La Cité Internationale de la Tapisserie, au-delà des missions d’un musée, assure la préservation et la diffusion d’un savoir-faire vivant reconnu par l’Unesco en 2009 comme patrimoine culturel immatériel de l’humanité. Elle ambitionne de replacer Aubusson dans le champ de la création contemporaine et de redynamiser un territoire rural.
Bien plus qu’un lieu d’exposition et de conservation de collections, elle regroupe des activités de création, de diffusion et de formation, ainsi qu’un atelier de restauration de tapisseries du Mobilier National. Après l’abandon d’un projet d’extension du musée départemental, le choix du Syndicat Mixte, maître d’ouvrage du projet, s’est porté sur le site de l’Ecole Nationale d’Arts Décoratifs d’Aubusson, fermée en 2012.
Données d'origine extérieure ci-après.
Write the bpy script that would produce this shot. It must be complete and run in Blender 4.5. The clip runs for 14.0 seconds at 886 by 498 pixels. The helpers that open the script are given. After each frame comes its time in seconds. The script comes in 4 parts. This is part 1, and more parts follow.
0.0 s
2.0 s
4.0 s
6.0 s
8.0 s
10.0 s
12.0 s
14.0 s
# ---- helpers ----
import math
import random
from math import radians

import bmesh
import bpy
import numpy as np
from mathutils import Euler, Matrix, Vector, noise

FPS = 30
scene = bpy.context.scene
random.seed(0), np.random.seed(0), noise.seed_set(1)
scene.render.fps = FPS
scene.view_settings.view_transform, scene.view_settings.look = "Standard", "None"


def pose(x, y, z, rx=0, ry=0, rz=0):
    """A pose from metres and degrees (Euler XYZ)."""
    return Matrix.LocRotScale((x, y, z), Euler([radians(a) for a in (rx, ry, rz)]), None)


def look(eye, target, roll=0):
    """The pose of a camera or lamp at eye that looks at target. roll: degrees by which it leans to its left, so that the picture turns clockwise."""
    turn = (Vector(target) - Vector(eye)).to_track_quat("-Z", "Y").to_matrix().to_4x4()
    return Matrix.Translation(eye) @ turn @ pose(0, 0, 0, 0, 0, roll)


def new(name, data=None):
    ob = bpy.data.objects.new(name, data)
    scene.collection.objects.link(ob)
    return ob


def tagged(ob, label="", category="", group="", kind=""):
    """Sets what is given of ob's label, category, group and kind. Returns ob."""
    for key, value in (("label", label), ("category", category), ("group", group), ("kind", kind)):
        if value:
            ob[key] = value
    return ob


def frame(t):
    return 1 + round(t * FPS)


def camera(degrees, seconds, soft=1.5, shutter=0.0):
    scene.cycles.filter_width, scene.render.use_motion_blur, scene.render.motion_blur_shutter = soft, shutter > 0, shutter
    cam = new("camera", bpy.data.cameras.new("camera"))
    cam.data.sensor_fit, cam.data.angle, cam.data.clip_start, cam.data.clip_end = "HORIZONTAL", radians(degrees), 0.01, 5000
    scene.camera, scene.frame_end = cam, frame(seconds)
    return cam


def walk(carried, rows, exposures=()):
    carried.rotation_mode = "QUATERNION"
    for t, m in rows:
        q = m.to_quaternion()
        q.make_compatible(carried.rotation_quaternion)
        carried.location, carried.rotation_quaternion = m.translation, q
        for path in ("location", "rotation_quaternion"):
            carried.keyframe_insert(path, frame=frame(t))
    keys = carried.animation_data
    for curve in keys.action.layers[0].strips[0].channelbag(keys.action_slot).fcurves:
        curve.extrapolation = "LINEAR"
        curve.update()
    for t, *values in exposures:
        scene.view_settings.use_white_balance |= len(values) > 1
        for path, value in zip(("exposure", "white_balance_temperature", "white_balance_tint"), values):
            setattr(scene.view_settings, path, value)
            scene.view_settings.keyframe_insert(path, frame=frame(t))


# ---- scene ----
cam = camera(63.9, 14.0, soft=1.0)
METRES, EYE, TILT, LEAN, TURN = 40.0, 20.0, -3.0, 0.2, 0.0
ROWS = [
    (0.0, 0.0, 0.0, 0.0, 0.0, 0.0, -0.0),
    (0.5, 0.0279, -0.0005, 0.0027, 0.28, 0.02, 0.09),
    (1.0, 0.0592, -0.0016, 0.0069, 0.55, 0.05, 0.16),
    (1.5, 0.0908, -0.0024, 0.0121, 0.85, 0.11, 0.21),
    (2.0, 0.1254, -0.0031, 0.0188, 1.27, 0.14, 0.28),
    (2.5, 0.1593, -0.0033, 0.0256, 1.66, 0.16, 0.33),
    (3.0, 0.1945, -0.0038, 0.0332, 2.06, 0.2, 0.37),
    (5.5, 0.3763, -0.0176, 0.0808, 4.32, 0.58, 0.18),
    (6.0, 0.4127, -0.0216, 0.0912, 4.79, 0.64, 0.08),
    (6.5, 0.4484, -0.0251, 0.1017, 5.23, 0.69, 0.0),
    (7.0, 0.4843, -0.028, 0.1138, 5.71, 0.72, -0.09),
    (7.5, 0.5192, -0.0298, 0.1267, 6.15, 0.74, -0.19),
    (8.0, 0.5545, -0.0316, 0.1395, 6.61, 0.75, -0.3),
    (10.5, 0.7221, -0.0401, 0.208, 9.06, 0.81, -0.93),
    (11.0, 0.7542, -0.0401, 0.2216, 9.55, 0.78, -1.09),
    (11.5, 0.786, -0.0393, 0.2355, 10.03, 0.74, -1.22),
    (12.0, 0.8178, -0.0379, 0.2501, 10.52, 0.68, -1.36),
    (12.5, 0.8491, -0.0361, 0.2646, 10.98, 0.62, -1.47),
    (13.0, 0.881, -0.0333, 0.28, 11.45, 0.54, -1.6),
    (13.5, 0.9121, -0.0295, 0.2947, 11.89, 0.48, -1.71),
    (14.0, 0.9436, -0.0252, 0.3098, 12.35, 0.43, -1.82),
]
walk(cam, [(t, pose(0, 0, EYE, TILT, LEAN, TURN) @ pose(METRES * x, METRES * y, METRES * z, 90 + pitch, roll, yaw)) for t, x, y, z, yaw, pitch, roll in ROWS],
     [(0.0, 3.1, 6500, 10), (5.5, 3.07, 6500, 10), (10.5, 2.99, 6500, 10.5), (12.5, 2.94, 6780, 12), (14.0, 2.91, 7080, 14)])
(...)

Construit à la fin des années 60, l’ENAD comprenait deux bâtiments :
– un externat de plan cruciforme en mémoire de l’ancien couvent des Récollets dont la structure intérieure en béton est quadrillée de poteaux tous les quatre mètres ;
– une tour de forme carrée, l’internat, regroupant les chambres et le restaurant.
Le concours de maîtrise d’œuvre lancé en 2012 prévoyait la démolition de l’internat pour laisser place à une construction neuve dédiée à la présentation de tapisseries nécessitant un grand volume libre. TERRENEUVE proposa plutôt de réhabiliter l’externat, dont l’architecture moderne et la structure poteaux-poutres offraient une liberté de transformation. Surtout, sa situation en léger surplomb dans la ville, affirmant son caractère ostentatoire, lui donnait une visibilité exceptionnelle.
Un bâtiment emblématique
L’architecture imposante de l’ENAD, et son histoire institutionnelle lui donnent un statut de “monument”, donc de lieu de mémoire. Caractéristique des équipements publics construits par l’Etat dans les années 1960-70, sa structure poteaux-poutres en béton et sa trame cubique de quatre mètres de côté offrent en outre une relative flexibilité de transformation intérieure.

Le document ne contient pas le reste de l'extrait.